Each configuration needs the following information

"expr_name": (str) Label used as folder name under results
"train_dataset": (str) Location of the dataset that would be further split into training set and validation set with
                 the "validation_ratio.
"test_dataset": (str) Location of the withheld/test dataset.
"annotation_col": (str) On which column of the input data frame would a supervised model be trained to classify.
"validation_ratio": (float) The training/validation ratio for data partition used for "train_dataset".
"n_genes": (int) Number of genes from the input data.
"unsupervised_layers": (list) A list of layer sizes used for encoders and decoders.
"supervised_layers": (list) A list of layer sizes used for supervised classifier DeepDCancer.
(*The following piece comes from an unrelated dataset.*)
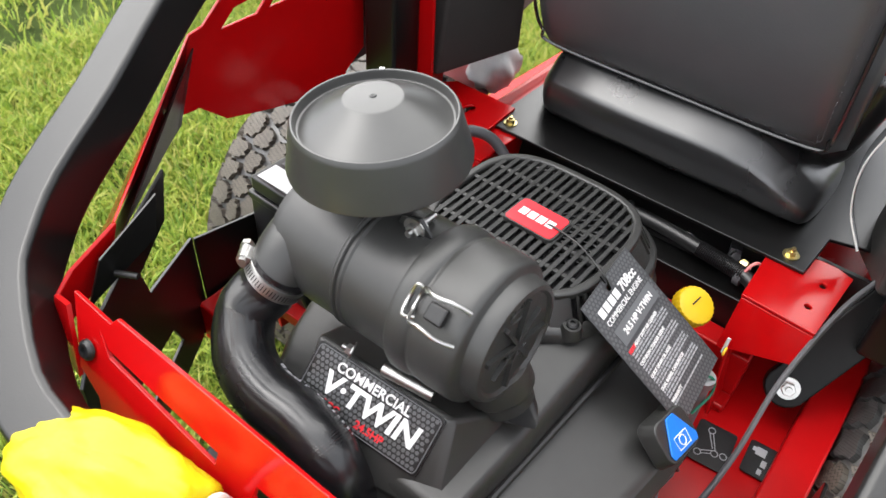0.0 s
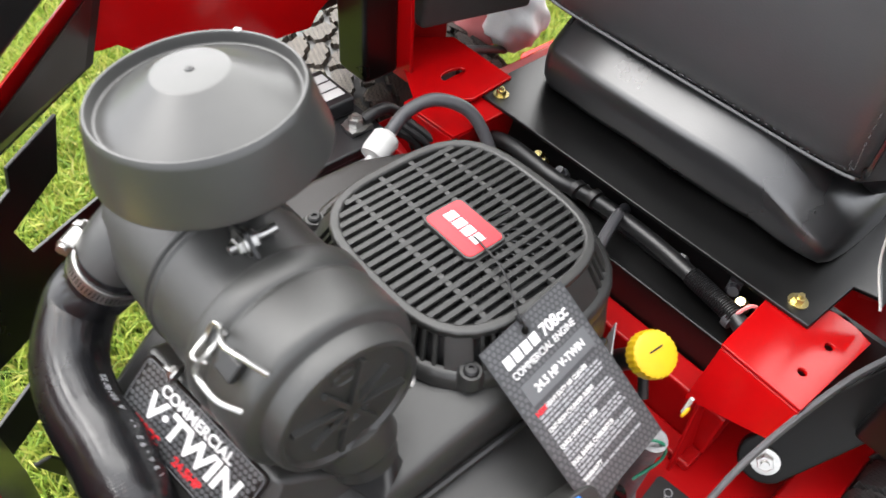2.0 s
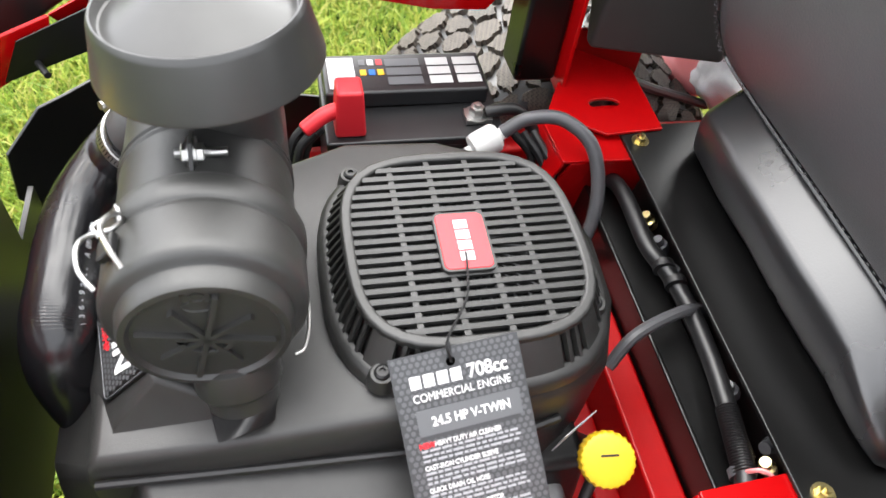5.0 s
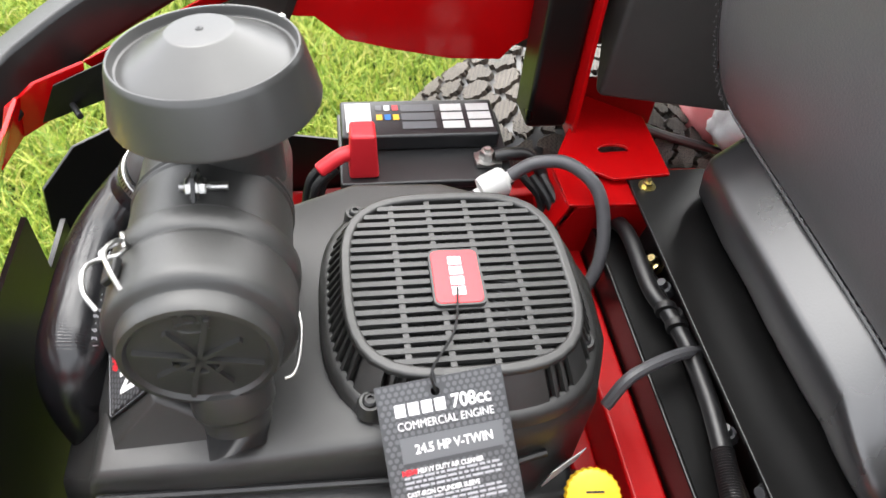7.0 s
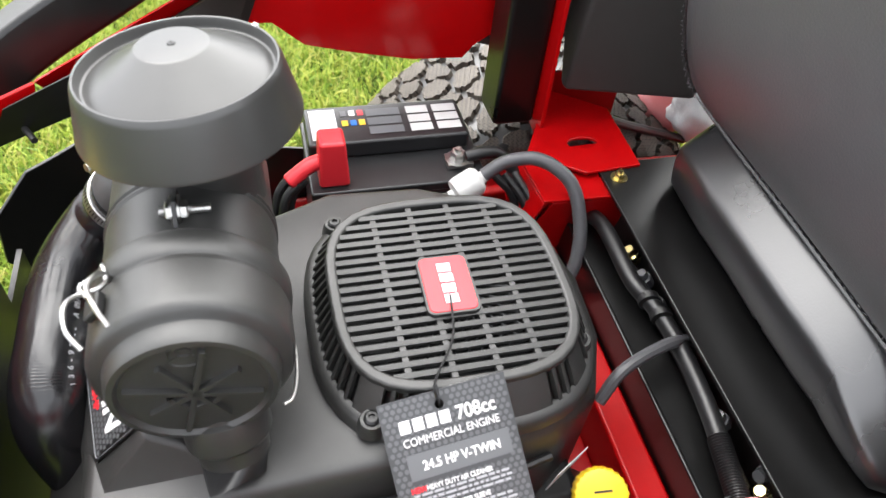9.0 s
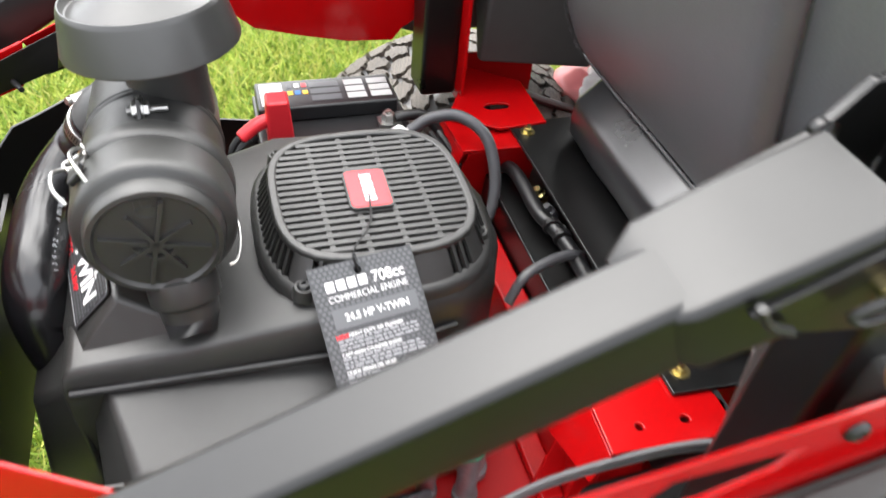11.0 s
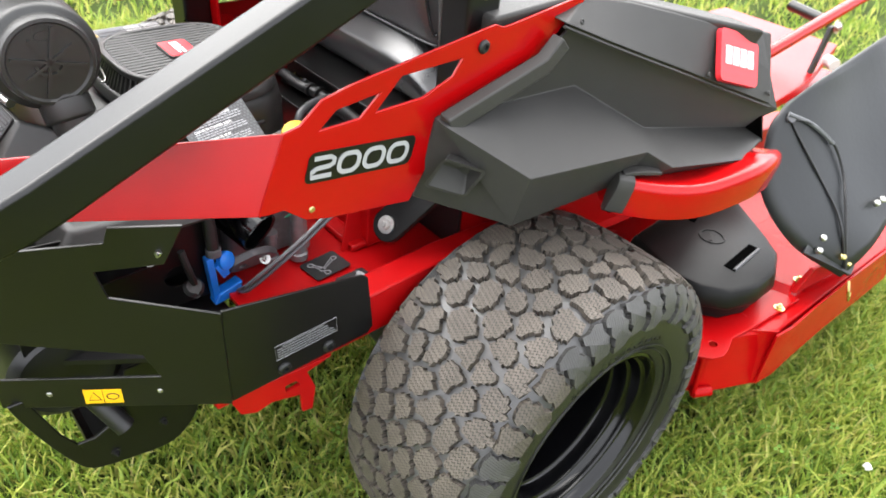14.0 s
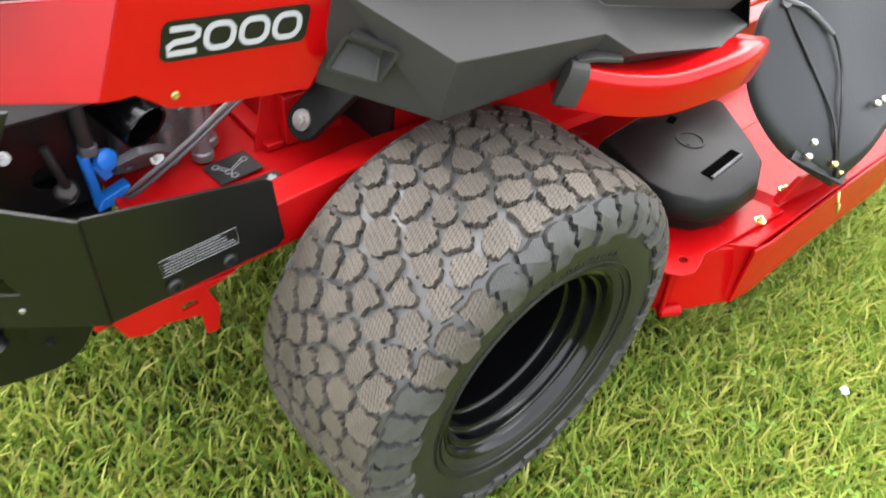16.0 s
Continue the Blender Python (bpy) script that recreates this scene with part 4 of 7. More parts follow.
def wheel(s):
    """A rear wheel; its outer side looks towards s along y."""
    hub = thing("rear_wheel", "", "")
    for k in [k for k in ("label", "category") if k in hub]:
        del hub[k]
    hub.parent = mower
    hub.matrix_basis = Matrix.Translation((-0.006, -0.481, TR) if s < 0 else lie(0.0, 0.500, TR - 0.003)) @ (Matrix() if s > 0 else Matrix.Rotation(math.pi + 0.025, 4, "Z"))
    m = axis_frame((0, 0, 0), (0, 1, 0))
    part("tyre", lathe([(r, y) for y, r in CARCASS], m, 96, caps=False), RUBBER, hub, "black all-terrain rubber tyre with irregular blocks", angle=60)
    part("tread_base", lathe([(r + 0.0006, y) for y, r in CARCASS[3:14]], m, 96, caps=False), GROOVE, hub, angle=60)
    bead = Mesh()
    for r, y in ((0.176, 0.1255), (0.186, 0.1295), (0.2325, 0.1325)):
        bead.join(lathe([(r - 0.0014, y - 0.0015), (r - 0.0008, y + 0.001), (r + 0.0008, y + 0.001), (r + 0.0014, y - 0.0015)], m, 96, caps=False))
    part("sidewall_rib", bead, RUBBER, hub)
    rim = [(0.158, 0.106), (0.163, 0.112), (0.164, 0.117), (0.160, 0.119), (0.154, 0.115), (0.153, 0.106), (0.150, 0.102), (0.146, 0.101), (0.1445, 0.096), (0.1435, 0.086), (0.140, 0.082), (0.136, 0.081), (0.1345, 0.076), (0.1335, 0.060), (0.130, 0.056), (0.126, 0.055), (0.1245, 0.048),
           (0.121, -0.080), (0.115, -0.088), (0.085, -0.092), (0.078, -0.086), (0.050, -0.084), (0.0, -0.084)]
    part("rim", lathe(rim, m, 72, caps=False), BLACKGLOSS, hub, "black painted deep steel rim", angle=50)
    part("rim_back", lathe([(0.158, -0.112), (0.150, -0.110), (0.138, -0.096), (0.130, -0.094), (0.1235, -0.05)], m, 48, caps=False), BLACKGLOSS, hub, angle=50)
    for i in range(5):
        a = 2 * math.pi * i / 5
        part("wheel_nut", bolt((0.052 * math.cos(a), -0.084, 0.052 * math.sin(a)), (0, 1, 0), 0.010, 0.012), DARK, hub)
    # raised size marking round the outer sidewall
    word = "23X10.50-12 NHS"
    g = Mesh()
    for i, c in enumerate(word):
        cu = bpy.data.curves.new("mark", "FONT")
        cu.body, cu.size, cu.extrude, cu.align_x = c, 0.021, 0.0009, "CENTER"
        t = bpy.data.objects.new("mark", cu)
        me = bpy.data.meshes.new_from_object(t)
        bpy.data.objects.remove(t)
        a = radians(118 - 4.1 * i)
        face = frame_of((0.196 * math.cos(a), 0.1312, 0.196 * math.sin(a)), (math.sin(a), 0, -math.cos(a)), (math.cos(a), 0, math.sin(a)))
        g.add([face @ v.co for v in me.vertices], [tuple(p.vertices) for p in me.polygons])
    part("size_mark", g, RUBBER, hub)
    if s < 0:
        near = sorted(range(len(CELLS)), key=lambda i: math.cos(CELLS[i][0] / 0.285 - math.pi * 0.25))
        seen = set(near[:298])
    else:
        seen = set()
    gv, gf, gu = [], [], []
    for i, (u, v, j, poly) in enumerate(CELLS):
        if len(poly) < 3:
            continue
        vs, fs, uv = tread_block(u, v, j, poly)
        if i in seen:
            finish("tread_block", vs, fs, uv, LUG if j in (0, 7) else TREAD, hub)
        else:
            n = len(gv)
            gv += vs
            gu += uv
            gf += [tuple(q + n for q in f) for f in fs]
    if gf:
        tagged(finish("tread", gv, gf, gu, TREAD, hub), kind="stuff")
    if s < 0:
        chalk = tube([(0, 0, 0.001), (0.004, 0.010, 0.001), (0.008, -0.002, 0.001), (0.011, 0.009, 0.001), (0.014, 0.0, 0.001), (0.019, 0.011, 0.001)], 0.0010, 5, 5)
        a = radians(-2)
        part("chalk_mark", chalk.moved(frame_of((0.253 * math.cos(a), 0.1285, 0.253 * math.sin(a)), (math.sin(a), 0, -math.cos(a)), (math.cos(a), -0.45, math.sin(a)))), WHITE, hub)
    return hub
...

"pretrain_tp2vec": (bool) Whether to perform unsupervised pretraining.
"plot_pretrain_results": (bool) Whether to plot the results after pretraining.
"train_disconnected_classifier": (bool) Whether to perform the disconnected supervised classification (DeepDCancer).
"train_connected_classifier": (bool) Whether to perform the connected supervised classification (DeepDcCancer).
"max_iteration": (int) Maximum number of iterations used for training.
"max_iteration_pretrain": (int) Maximum number of iterations used for pretraining.
n_iter_buffer (int): The moving window for eval losses during training.
n_iter_patience (int): How many iterations without buffered loss on validation dataset decreases would result in
                       an earlystop in training.
"n_iter_patience_pretrain":How many iterations without buffered loss on validation dataset decreases would result in
                       an earlystop in pretraining (for each layer).
learning_rate (float): The learning rate for Adam Optimizer. Note that we used the default beta1 and beta2 for Adam.
l1 (float): l1 regularization strength.
l2 (float): l2 regularization strength.
"activation": (tensorflow) Activation function for dense layers.
"optimizer": (tensorflow) Which optimizer would be used for training.
"verbose": (int) export verbose
"listen_freq": (int) Printing training loss for each # of iterations.
"pretrain_batch_size": Batch size for each iteration in pretraining.
"batch_size": Batch size for each iteration in training.